◆ **Your goal**: Consider the listing below. Extract exactly the lines from the line containing "6. More parts follow." to the line containing "return ring", both included.
□ □ □ □ □ □ □
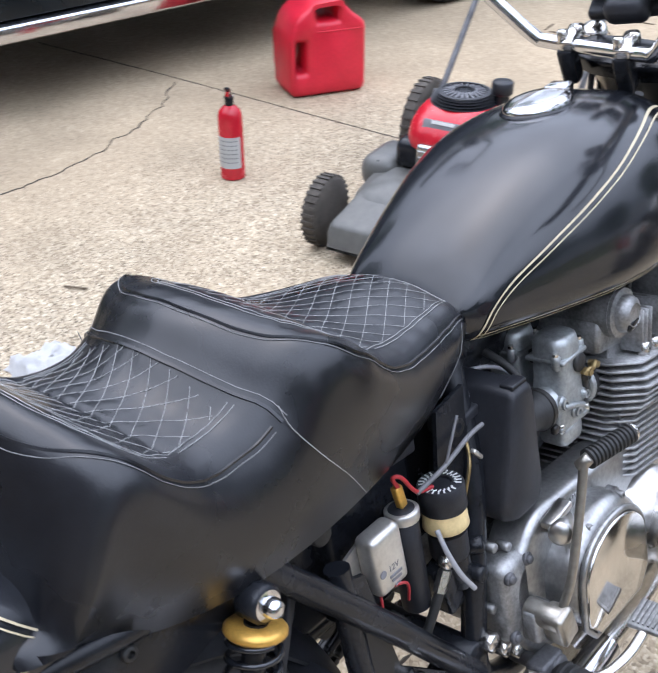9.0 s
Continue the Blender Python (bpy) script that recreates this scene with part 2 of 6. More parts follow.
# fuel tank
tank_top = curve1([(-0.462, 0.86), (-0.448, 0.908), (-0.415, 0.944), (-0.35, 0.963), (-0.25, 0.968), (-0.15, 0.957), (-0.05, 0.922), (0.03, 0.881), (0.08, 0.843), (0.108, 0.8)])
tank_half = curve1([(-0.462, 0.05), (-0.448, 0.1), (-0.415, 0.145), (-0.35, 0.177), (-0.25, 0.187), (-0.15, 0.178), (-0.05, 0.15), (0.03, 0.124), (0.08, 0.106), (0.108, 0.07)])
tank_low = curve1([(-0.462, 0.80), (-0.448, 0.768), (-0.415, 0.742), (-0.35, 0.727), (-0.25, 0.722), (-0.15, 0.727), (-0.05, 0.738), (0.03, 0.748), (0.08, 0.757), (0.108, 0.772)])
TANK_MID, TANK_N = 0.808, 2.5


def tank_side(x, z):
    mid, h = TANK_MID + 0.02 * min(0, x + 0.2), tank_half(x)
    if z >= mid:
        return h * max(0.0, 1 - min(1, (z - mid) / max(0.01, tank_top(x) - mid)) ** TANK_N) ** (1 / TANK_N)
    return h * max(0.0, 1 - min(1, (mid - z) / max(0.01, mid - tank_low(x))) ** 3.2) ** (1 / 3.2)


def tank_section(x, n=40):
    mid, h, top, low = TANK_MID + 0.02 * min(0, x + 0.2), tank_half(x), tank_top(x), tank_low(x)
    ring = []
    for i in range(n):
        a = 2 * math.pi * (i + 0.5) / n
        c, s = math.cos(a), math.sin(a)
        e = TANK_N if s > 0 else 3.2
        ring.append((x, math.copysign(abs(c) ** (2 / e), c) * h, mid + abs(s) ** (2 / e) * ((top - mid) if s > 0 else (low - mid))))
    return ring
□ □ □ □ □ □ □
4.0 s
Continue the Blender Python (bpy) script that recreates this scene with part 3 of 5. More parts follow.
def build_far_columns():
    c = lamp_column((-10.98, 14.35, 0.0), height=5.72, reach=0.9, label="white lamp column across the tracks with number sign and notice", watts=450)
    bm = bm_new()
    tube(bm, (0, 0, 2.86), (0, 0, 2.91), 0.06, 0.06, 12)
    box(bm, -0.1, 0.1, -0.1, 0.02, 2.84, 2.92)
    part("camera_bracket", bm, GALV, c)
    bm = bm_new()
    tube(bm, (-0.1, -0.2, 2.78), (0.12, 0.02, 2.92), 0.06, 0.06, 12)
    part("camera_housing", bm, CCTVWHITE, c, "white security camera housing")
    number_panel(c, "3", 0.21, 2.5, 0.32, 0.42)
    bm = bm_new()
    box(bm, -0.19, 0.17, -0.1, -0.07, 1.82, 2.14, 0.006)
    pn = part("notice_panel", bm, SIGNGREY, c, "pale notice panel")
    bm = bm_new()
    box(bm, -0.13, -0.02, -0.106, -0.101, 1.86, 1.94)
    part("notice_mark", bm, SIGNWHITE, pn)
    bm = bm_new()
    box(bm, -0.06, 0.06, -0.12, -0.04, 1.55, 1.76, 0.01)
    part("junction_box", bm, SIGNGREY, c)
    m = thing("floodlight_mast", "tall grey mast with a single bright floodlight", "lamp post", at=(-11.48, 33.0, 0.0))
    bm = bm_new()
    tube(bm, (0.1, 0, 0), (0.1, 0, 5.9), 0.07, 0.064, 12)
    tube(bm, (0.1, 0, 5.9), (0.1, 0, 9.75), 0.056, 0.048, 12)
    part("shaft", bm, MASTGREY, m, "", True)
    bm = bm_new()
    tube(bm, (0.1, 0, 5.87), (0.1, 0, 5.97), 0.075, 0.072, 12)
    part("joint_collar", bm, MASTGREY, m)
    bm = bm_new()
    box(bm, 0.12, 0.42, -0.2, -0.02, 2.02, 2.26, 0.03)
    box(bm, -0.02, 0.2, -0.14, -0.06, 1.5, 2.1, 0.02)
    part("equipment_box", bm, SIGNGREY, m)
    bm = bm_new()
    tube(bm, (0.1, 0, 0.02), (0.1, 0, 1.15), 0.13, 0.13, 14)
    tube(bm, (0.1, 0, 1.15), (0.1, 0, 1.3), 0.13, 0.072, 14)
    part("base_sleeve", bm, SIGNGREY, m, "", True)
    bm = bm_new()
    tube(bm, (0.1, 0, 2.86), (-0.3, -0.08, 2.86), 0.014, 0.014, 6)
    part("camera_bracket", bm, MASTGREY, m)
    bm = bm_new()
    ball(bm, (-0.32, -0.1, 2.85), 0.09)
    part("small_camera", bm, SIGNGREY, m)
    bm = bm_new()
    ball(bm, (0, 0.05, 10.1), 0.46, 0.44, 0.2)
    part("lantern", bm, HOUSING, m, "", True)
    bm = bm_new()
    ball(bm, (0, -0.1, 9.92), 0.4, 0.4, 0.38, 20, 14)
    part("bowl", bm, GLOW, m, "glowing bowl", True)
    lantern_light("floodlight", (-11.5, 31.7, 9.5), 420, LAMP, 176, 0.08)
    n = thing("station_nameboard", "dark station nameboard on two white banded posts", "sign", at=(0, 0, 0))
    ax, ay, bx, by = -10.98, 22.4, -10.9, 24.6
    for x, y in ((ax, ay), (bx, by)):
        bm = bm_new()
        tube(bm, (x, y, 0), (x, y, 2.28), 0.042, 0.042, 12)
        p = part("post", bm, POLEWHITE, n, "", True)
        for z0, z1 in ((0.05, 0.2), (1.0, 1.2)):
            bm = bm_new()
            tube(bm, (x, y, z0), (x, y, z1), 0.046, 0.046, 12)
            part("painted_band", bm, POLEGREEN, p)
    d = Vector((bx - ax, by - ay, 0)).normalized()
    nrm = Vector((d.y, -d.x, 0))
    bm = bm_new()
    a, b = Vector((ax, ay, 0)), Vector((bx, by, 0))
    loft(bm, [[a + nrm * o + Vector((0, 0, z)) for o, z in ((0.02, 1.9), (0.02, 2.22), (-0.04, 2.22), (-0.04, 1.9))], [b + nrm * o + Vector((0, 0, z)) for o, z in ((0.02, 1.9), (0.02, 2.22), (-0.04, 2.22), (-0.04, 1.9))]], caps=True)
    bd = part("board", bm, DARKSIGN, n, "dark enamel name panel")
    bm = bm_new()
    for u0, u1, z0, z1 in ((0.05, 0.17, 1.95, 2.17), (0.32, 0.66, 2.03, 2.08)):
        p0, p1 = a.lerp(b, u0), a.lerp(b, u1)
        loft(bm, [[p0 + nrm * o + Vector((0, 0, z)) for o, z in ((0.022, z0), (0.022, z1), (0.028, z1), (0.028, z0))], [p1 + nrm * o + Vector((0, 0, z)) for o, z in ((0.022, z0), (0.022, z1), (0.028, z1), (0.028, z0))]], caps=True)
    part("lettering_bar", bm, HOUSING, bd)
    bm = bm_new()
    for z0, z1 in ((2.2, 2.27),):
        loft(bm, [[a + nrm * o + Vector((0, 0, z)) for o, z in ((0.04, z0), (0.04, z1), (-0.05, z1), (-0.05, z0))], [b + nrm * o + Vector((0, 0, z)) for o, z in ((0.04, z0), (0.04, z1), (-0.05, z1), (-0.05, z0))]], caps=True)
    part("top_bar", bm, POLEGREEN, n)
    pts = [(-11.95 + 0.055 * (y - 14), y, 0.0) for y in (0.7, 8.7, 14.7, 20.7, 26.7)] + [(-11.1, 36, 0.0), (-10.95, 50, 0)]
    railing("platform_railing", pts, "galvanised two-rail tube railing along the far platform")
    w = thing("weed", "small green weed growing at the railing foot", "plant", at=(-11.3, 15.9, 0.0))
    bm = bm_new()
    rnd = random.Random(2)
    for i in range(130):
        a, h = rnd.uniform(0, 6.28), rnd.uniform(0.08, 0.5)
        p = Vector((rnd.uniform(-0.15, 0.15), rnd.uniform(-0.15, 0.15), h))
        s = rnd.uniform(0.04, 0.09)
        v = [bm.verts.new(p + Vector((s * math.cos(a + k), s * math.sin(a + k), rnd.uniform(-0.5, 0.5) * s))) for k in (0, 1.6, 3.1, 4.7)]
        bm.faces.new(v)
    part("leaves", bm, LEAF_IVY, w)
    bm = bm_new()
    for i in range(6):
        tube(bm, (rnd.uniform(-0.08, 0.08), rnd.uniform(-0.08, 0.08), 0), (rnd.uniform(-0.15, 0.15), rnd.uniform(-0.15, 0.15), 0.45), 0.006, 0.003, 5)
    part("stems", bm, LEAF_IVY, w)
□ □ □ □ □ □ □
◆ **The solution**:
Continue the Blender Python (bpy) script that recreates this scene with part 2 of 6. More parts follow.
# fuel tank
tank_top = curve1([(-0.462, 0.86), (-0.448, 0.908), (-0.415, 0.944), (-0.35, 0.963), (-0.25, 0.968), (-0.15, 0.957), (-0.05, 0.922), (0.03, 0.881), (0.08, 0.843), (0.108, 0.8)])
tank_half = curve1([(-0.462, 0.05), (-0.448, 0.1), (-0.415, 0.145), (-0.35, 0.177), (-0.25, 0.187), (-0.15, 0.178), (-0.05, 0.15), (0.03, 0.124), (0.08, 0.106), (0.108, 0.07)])
tank_low = curve1([(-0.462, 0.80), (-0.448, 0.768), (-0.415, 0.742), (-0.35, 0.727), (-0.25, 0.722), (-0.15, 0.727), (-0.05, 0.738), (0.03, 0.748), (0.08, 0.757), (0.108, 0.772)])
TANK_MID, TANK_N = 0.808, 2.5


def tank_side(x, z):
    mid, h = TANK_MID + 0.02 * min(0, x + 0.2), tank_half(x)
    if z >= mid:
        return h * max(0.0, 1 - min(1, (z - mid) / max(0.01, tank_top(x) - mid)) ** TANK_N) ** (1 / TANK_N)
    return h * max(0.0, 1 - min(1, (mid - z) / max(0.01, mid - tank_low(x))) ** 3.2) ** (1 / 3.2)


def tank_section(x, n=40):
    mid, h, top, low = TANK_MID + 0.02 * min(0, x + 0.2), tank_half(x), tank_top(x), tank_low(x)
    ring = []
    for i in range(n):
        a = 2 * math.pi * (i + 0.5) / n
        c, s = math.cos(a), math.sin(a)
        e = TANK_N if s > 0 else 3.2
        ring.append((x, math.copysign(abs(c) ** (2 / e), c) * h, mid + abs(s) ** (2 / e) * ((top - mid) if s > 0 else (low - mid))))
    return ring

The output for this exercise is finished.